The resignation of the Archbishop of Warsaw – one of the most influential positions in the Polish Church - was presented this Sunday, the same day scheduled for Archbishop Wielgus’s inauguration in the Basilica Cathedral of Saint John the Baptist in Warsaw.
In his place, the Pope has named Cardinal Jozef Glemp, the former Archbishop of Warsaw, as the temporary archdiocesan Administrator.
On Saturday, an independent Polish commission announced the results of their investigation of Archbishop Wielgus. In their statements to the Polish edition of Vatican Radio they confirmed he had collaborated with the Polish communist regime in the past.
Wielgus has admitted to communicating with the regime but, he said, "I did not perform any espionage missions, I have never done damage to anyone through my words, nor with my acts."
Reading a written statement, the archbishop qualified the accusations against him and denied doing any harm to the Church. "I do not want to justify myself. I know that I did not have to maintain any relationship with the communist regime of Poland. I am very sorry to have traveled out of Poland - that is the reason for those contacts. But in that period I felt the duty to continue with several important scientific investigations, to acquire a formation for the good of the Church."
Reaction from the Vatican
Before Monsignor Wielgus’s statements, Father Federico Lombardi, Director of the Press Office of the Holy See and of Vatican Radio released a statement affirming that, “Archbishop Wielgus' conduct in the past years of the communist regime in Poland has seriously compromised his authority, even with the faithful. Therefore, despite his humble and touching request for forgiveness, his resignation from the see of Warsaw and its prompt acceptance on the part of the Holy Father seemed an appropriate way to address the disorientation that has been created in that country.”
Father Lombardi noted that this is a moment of great suffering for the Polish Church,“to which we all owe so much and which we love. A Church that has given us pastors of the stature of Cardinal Stefan Wyszybnski and, above all, of Pope John Paul II.”
Father Lombardi also requested that the universal Church be, "spiritually united to the Church in Poland and support her with prayer and encouragement, so she may soon recover her serenity.
Attacks of vendetta
Father Lombardi recalled nevertheless that many of the documenting materials being used to condemn Archbishop Wielgus and other churchmen were, "produced by officials of an oppressive and blackmailing regime.”
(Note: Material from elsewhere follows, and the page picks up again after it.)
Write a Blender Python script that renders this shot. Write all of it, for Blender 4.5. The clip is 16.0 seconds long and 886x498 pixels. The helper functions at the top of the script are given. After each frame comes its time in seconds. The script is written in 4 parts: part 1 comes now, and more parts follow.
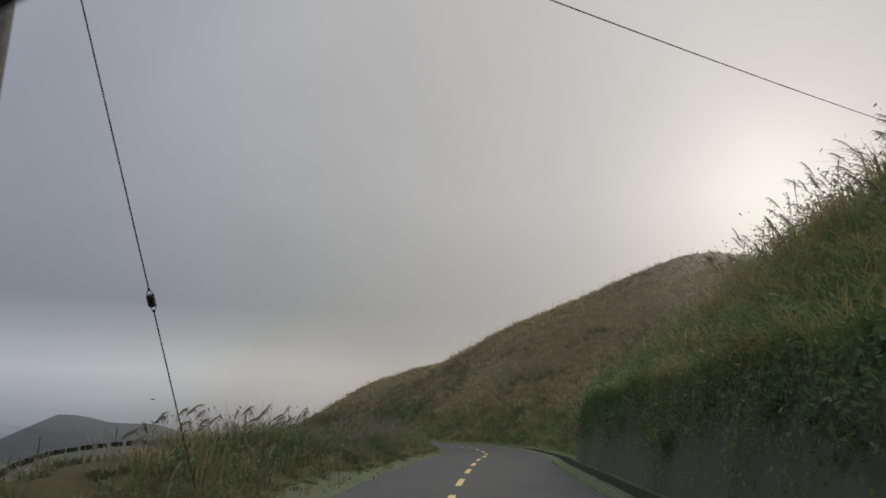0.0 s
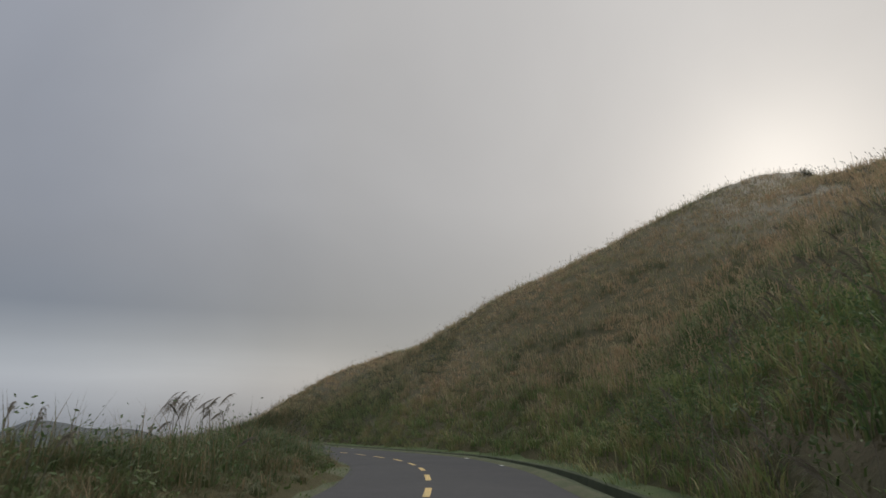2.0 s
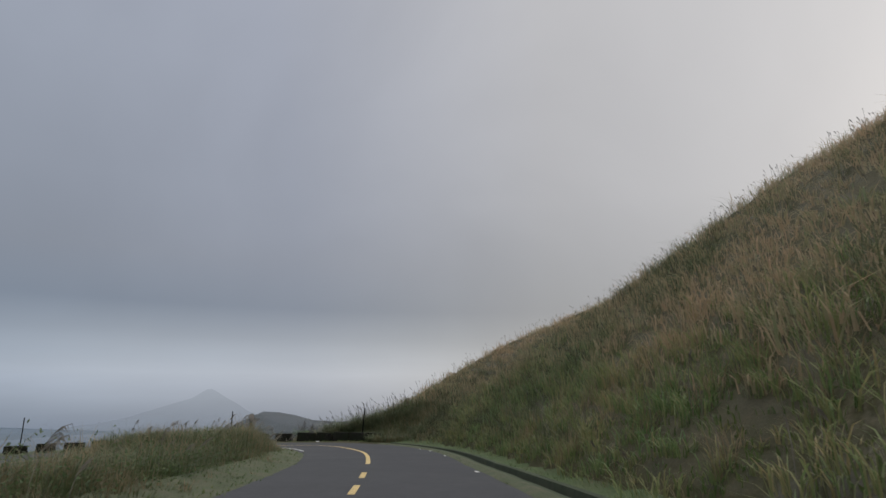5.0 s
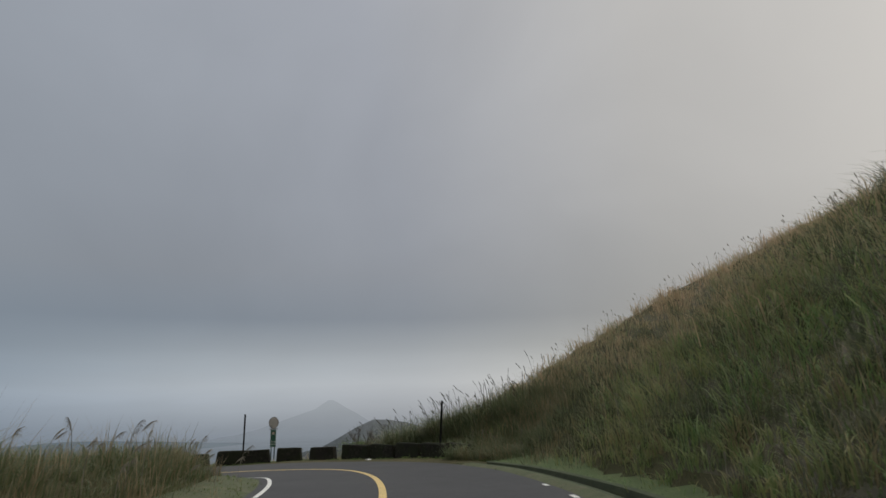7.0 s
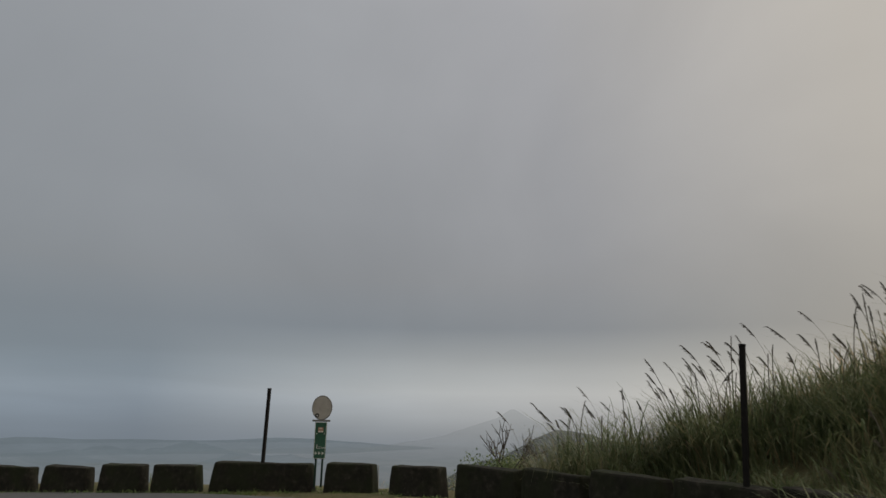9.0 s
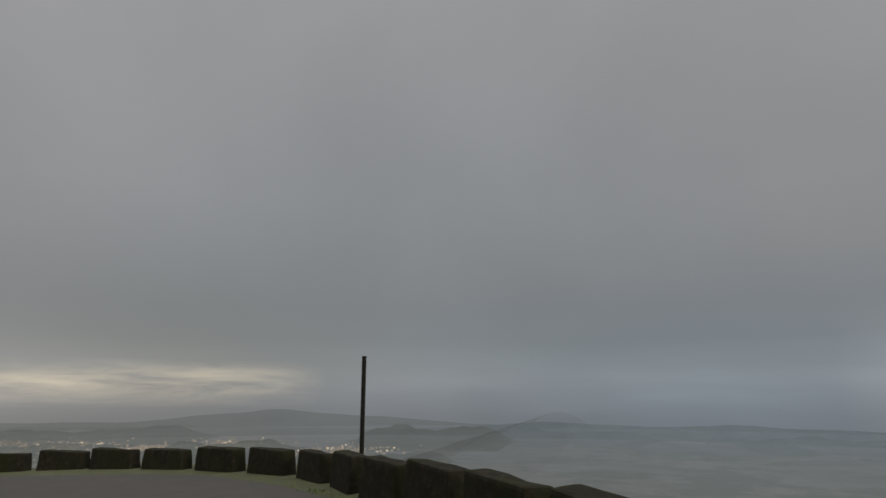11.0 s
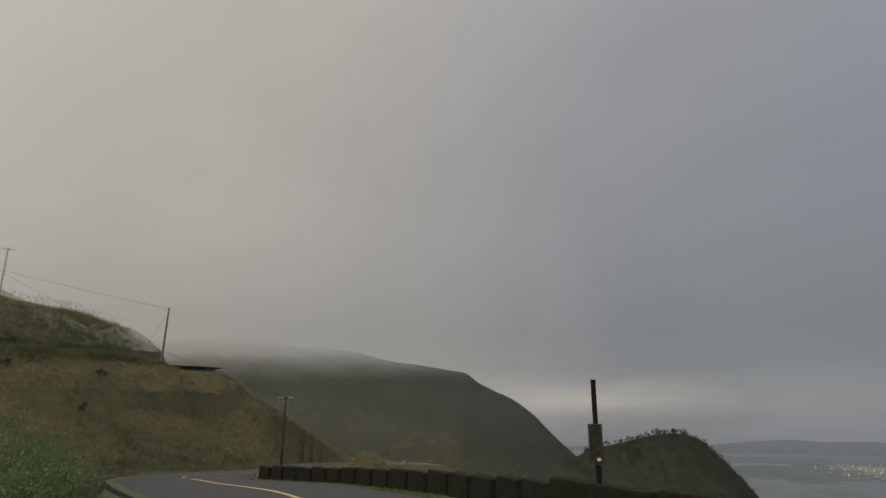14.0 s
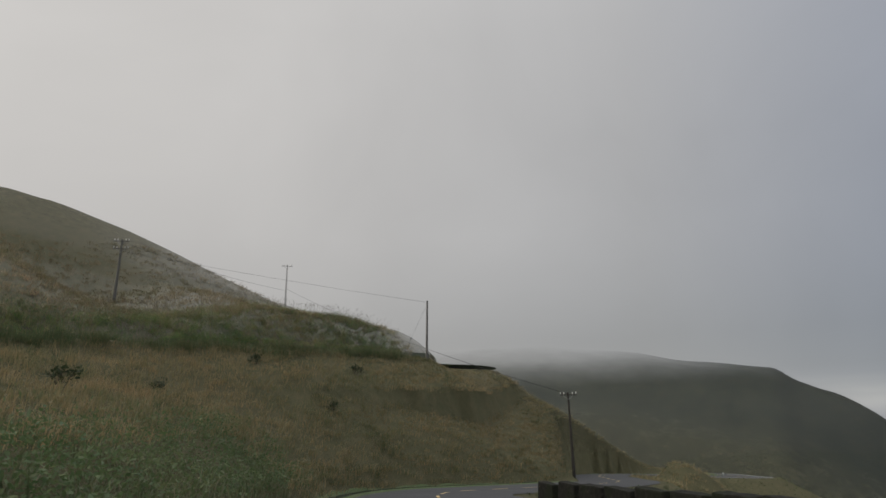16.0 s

"So many years after the end of the communist regime, with the loss of the great and unassailable figure of Pope John Paul II, the current wave of attacks against the Catholic Church in Poland, rather than a sincere search for transparency and truth, has many hallmarks of being a strange alliance between the persecutors of the past and their adversaries, a vendetta by those who used to persecute the Church and were defeated by the faith and the thirst for freedom of the Polish people,” he pointed out.
Father Lombardi concluded his statement by recalling, "'The truth will make you free,' says Christ. The Church is not afraid of the truth and her members, to be faithful to their Lord, must be able to acknowledge their own faults.”
“We hope that the Church in Poland will be able to live and surmount this difficult period courageously and clearly, so that she will be able to continue to offer her precious and extraordinary contribution of faith and evangelical energy to the Church in Europe and the world," Lombardi said.
The Press Office of the Holy See has confirmed Pope Benedict XVI’s acceptance of the resignation of Monsignor Stanislaw Wielgus as the Archbishop of Warsaw (Poland). Wielgus, who submitted his resignation only hours after taking on his new position, has admitted to collaborating with the Communist regime during their control of Poland.